The percentage of workers belonging to a union in the United States peaked in 1954 at almost 35 percent — more than one-third of American workers. The percentage now is about 10 percent. The percentage of wealth owned by the richest Americans actually declined during the middle ’40s and remained stable for the next 35 years. We know what’s happened since then.
Although The Making of the American Creative Class is dense with the comings and goings of unions, guilds, and businesses, the author’s writing style is lucid. You may have to read a page more than once to get the characters and their actions straight, but that’s not because Clark hasn’t laid out the proceedings with admirable clarity — these are complex stories and he tells them in detail. Of course, the struggle of creative workers over many decades defies a comprehensive summary, even in a book of this length. Still, this volume examines, in depth, a vital part of history that isn’t taught much in schools or noticed in our popular media.

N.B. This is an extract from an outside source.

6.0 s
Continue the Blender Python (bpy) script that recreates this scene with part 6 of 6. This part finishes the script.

Ours is a time where guilds and unions that once protected workers of all types have largely been replaced by the onerous “gig economy,” in which workers have no collective leverage to use against exploitative employers who, empowered by technology, resist offering “luxuries,” like health coverage, salary raises, paid vacations, and child-care options. (The explosion of online sales made possible by computers and the internet has profited Silicon Valley, not writers or publishers.) This history of the rise and fall of unions tells an illuminating story about creative labor’s effort to be treated with respect by the powerful. It ends happily for the 1 percent — less so for the rest of us.

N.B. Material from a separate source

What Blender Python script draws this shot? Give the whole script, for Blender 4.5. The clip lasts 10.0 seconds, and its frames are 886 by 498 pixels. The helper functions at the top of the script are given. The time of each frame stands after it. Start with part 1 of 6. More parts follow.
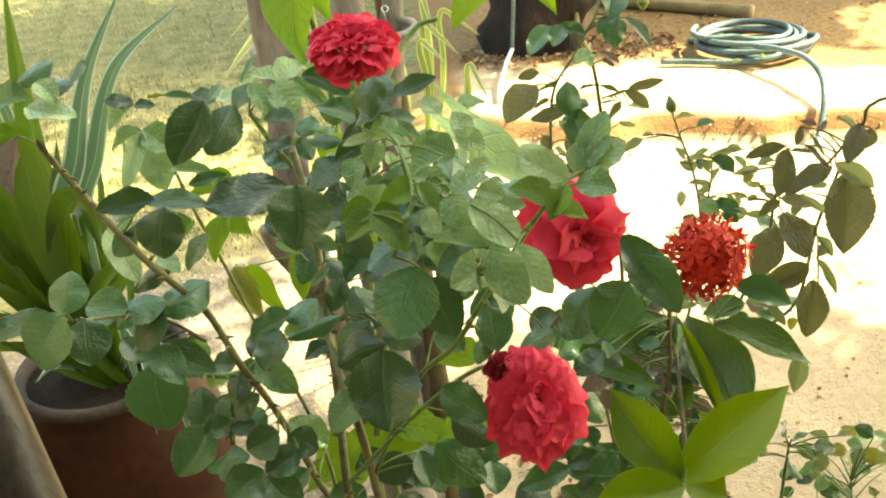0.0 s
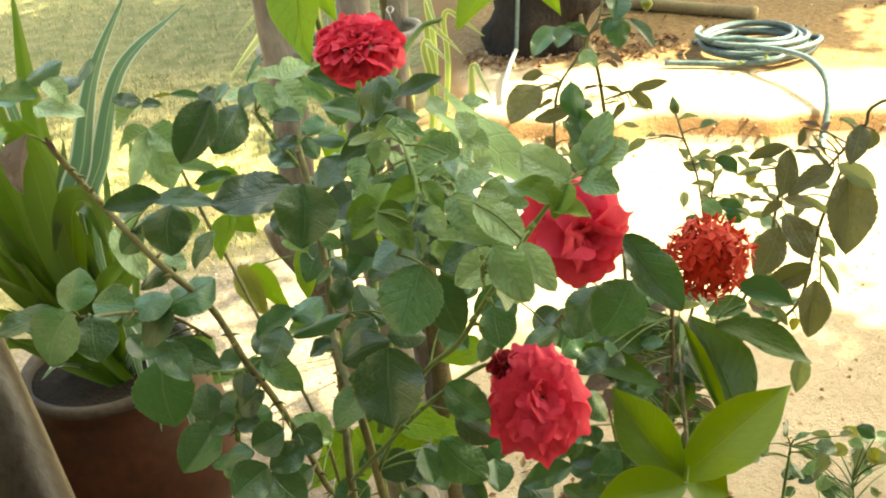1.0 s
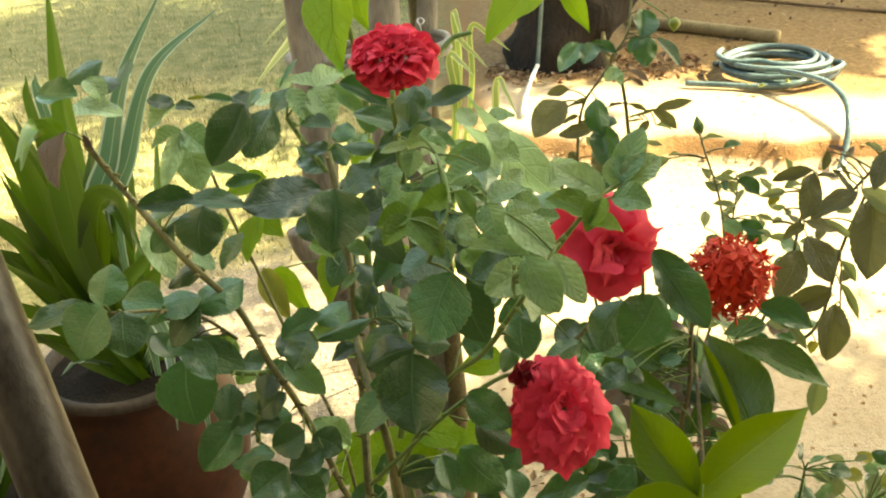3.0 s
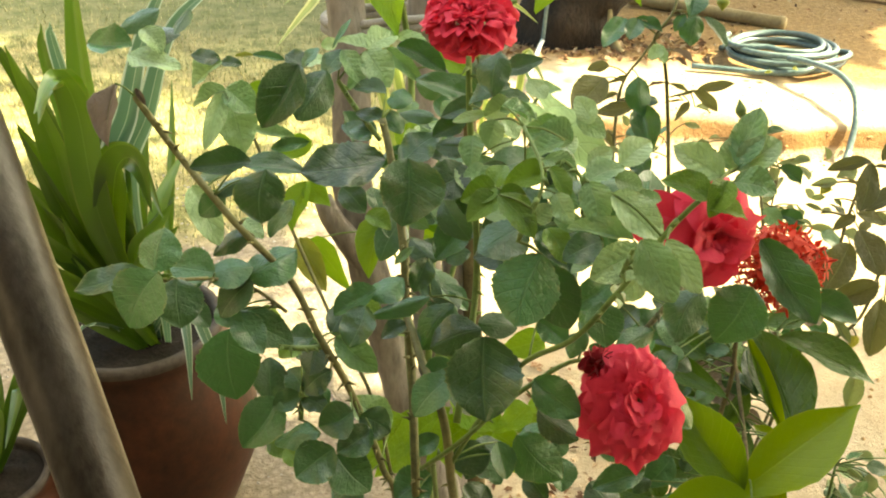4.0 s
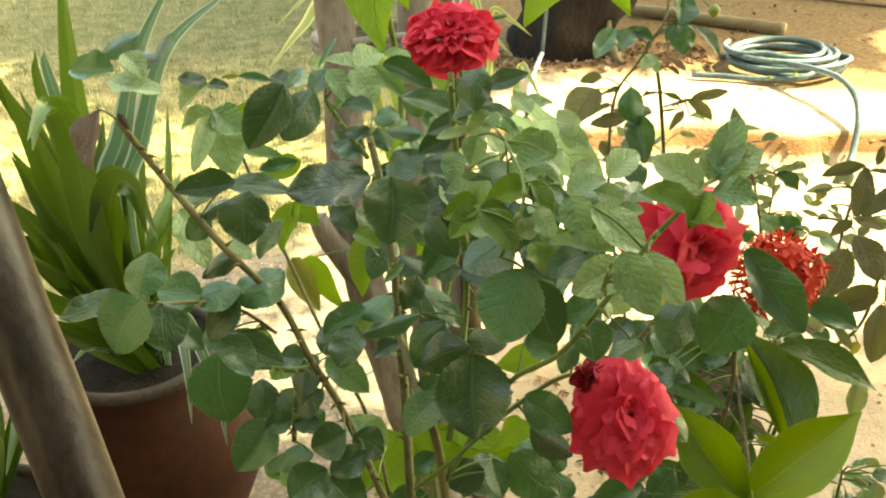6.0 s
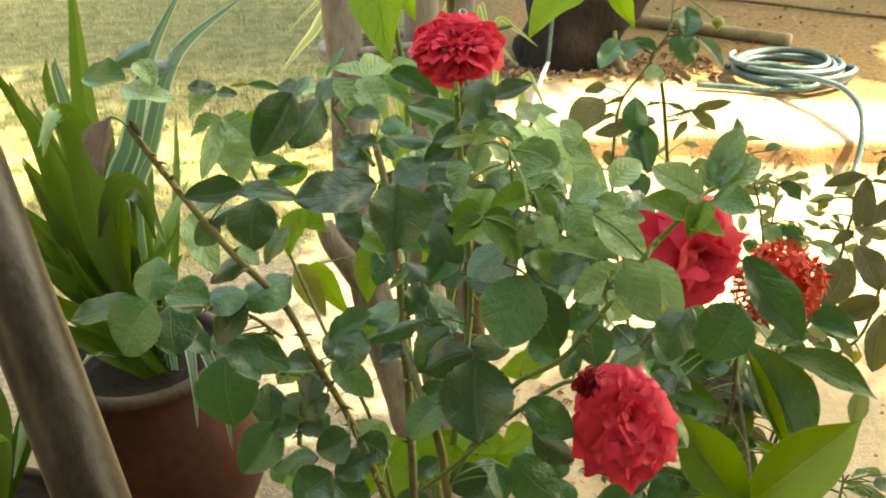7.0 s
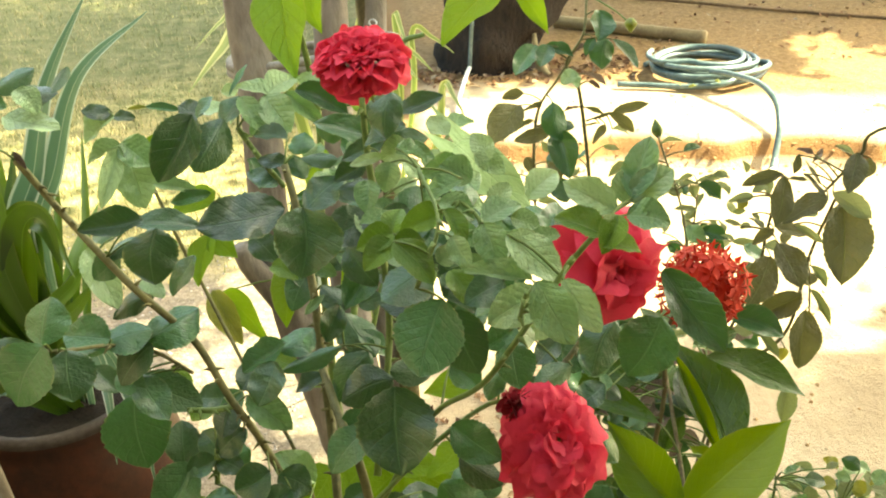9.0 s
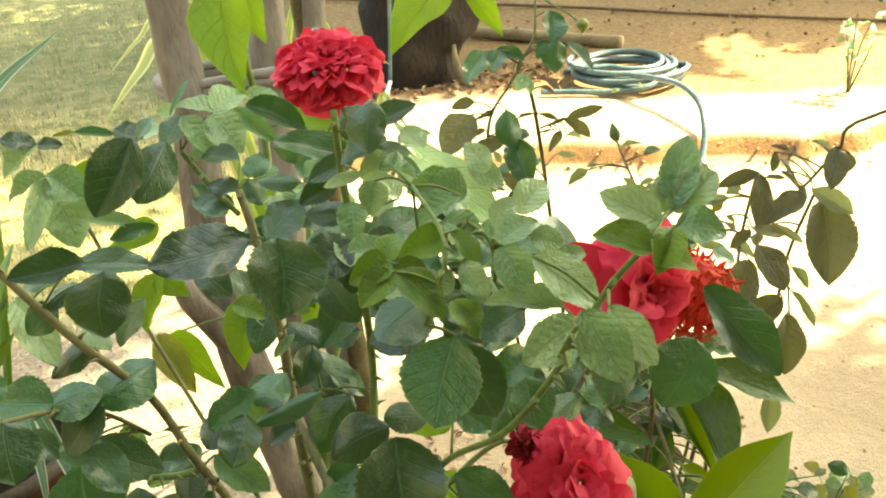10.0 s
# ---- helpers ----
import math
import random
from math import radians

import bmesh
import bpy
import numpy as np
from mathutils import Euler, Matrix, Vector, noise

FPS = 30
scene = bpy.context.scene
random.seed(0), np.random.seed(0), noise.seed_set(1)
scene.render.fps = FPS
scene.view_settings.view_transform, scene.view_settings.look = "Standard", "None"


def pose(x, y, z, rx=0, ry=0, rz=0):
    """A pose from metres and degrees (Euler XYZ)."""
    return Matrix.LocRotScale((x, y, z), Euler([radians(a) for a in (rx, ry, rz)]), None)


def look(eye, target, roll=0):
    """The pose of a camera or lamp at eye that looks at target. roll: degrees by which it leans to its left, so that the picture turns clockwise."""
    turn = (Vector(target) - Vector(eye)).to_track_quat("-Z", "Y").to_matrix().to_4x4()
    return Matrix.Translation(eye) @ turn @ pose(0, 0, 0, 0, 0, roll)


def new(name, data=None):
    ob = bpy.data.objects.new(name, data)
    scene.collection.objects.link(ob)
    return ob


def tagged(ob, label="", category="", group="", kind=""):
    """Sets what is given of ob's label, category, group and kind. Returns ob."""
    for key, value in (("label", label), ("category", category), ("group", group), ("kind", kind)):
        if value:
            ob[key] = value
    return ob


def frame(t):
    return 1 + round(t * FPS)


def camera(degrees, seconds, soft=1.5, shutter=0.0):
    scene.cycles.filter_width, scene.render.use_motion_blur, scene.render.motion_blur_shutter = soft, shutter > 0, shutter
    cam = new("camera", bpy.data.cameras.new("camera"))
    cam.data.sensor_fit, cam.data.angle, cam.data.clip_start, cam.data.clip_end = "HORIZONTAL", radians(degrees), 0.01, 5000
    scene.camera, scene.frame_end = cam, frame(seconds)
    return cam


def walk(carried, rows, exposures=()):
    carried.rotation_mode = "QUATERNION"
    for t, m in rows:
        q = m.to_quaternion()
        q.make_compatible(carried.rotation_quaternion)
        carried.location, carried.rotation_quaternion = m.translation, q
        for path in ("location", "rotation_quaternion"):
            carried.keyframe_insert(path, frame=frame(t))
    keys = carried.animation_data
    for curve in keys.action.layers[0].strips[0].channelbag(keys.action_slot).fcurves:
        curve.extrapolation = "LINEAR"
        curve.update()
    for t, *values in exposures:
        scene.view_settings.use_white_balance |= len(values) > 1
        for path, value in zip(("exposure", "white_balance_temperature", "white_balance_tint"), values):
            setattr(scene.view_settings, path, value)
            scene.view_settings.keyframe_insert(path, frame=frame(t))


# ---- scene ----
cam = camera(50.7, 10.0, soft=2.0)
PATH = [
    (0, (0.085, 0.105, 1.542), (0.064, 1.853, 0.57), -5.1),
    (0.5, (0.082, 0.104, 1.542), (0.061, 1.851, 0.569), -5.0),
    (1, (0.084, 0.097, 1.544), (0.056, 1.846, 0.574), -5.0),
    (1.5, (0.076, 0.102, 1.543), (0.053, 1.85, 0.572), -4.7),
    (2, (0.07, 0.081, 1.545), (-0.011, 1.855, 0.623), -4.2),
    (2.5, (0.072, 0.075, 1.548), (-0.011, 1.845, 0.62), -4.0),
    (3.8, (0.004, 0.126, 1.537), (0.032, 1.864, 0.548), -1.4),
    (4, (-0.026, 0.132, 1.529), (-0.026, 1.865, 0.532), -0.0),
    (4.5, (-0.008, 0.122, 1.545), (0.013, 1.868, 0.57), -2.5),
    (5, (-0.006, 0.116, 1.545), (0.008, 1.868, 0.581), -2.5),
    (5.5, (-0.005, 0.12, 1.541), (0.001, 1.868, 0.569), -2.2),
    (6, (-0.004, 0.138, 1.528), (-0.024, 1.887, 0.558), -1.8),
    (7.5, (-0.002, 0.12, 1.535), (-0.033, 1.88, 0.586), -1.6),
    (8, (0.005, 0.142, 1.531), (0.082, 1.882, 0.549), -1.1),
    (8.5, (0.017, 0.148, 1.534), (0.098, 1.893, 0.561), -2.4),
    (9, (0.017, 0.163, 1.529), (0.127, 1.92, 0.581), -2.2),
    (9.5, (-0.007, 0.199, 1.514), (0.198, 1.947, 0.565), -1.0),
    (10, (-0.038, 0.263, 1.492), (0.251, 2.012, 0.566), -2.8),
]
EXPOSURES = [(0, 2.86, 8850, -7), (1.5, 2.84, 8850, -7), (2.5, 2.52, 9150, -7), (4, 2.86, 9500, -7), (6, 2.76, 9500, -7), (7.5, 2.68, 8950, -7), (8.5, 2.95, 8750, -7), (10, 2.92, 8850, -7)]
walk(cam, [(t, look(eye, target, roll)) for t, eye, target, roll in PATH], EXPOSURES)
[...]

Steve Provizer writes on a range of subjects, most often the arts. He is a musician and blogs about jazz here.
I remember David Quaid, a groundbreaking cinematographer based in NYC, telling me about being run off the road in Westchester County by people who he thought were part of the group of “Communists” trying to take over the local film trades union. The tension and often open warfare between trade unionists and the American Communist Party labor organizers was endemic from the 1917 Revolution and is probably still ongoing. It split the Socialist Party and hampered labor organizing not only in white collar trades but blue collar ones as well as the civil rights movement.
A divisive, unfortunate, but understandable conflict of goals, although more difficult to understand after the Russian-Nazi pact and the various Stalin trials. I remember the strife among lefties in the 1960’s around whether you identified yourself as a Trotskyite, a Leninist or an Anarchist. And whether you thought Mao’s Cultural Revolution was a good thing.
Another unfortunate feature of our human personalities is that many of us tend to “look down our noses” at people we consider less clever than we are. And this holds true, also, for people whom we don’t know except by what job they do. When I was a member of the Newspaper Guild back in the ’60s I remember conversations in which writers (I was one) would be amused by the fact that the Guild represented not just the “creative” workers at papers and magazines, but also secretaries, ad salespeople, and all sorts of other people without whom the paper couldn’t have succeeded, but whom many snooty “creatives” felt superior to. Now obviously if one is thinking clearly, one recognizes that if you want to have a successful union, it had better represent all the people who work for wages in a business, and that they had betterhave a sense of solidarity . But who thinks clearly?
The employers, needless to say, were brilliant at finding these little rifts between workers, and widening them in any way possible.
Thanks for your comment, Larry. I think mutually-felt economic pressures created a sense of solidarity among “creatives” and other workers until the 1950’s. With the recovering economy, it wasn’t difficult for owners to exploit the fissures that opened up.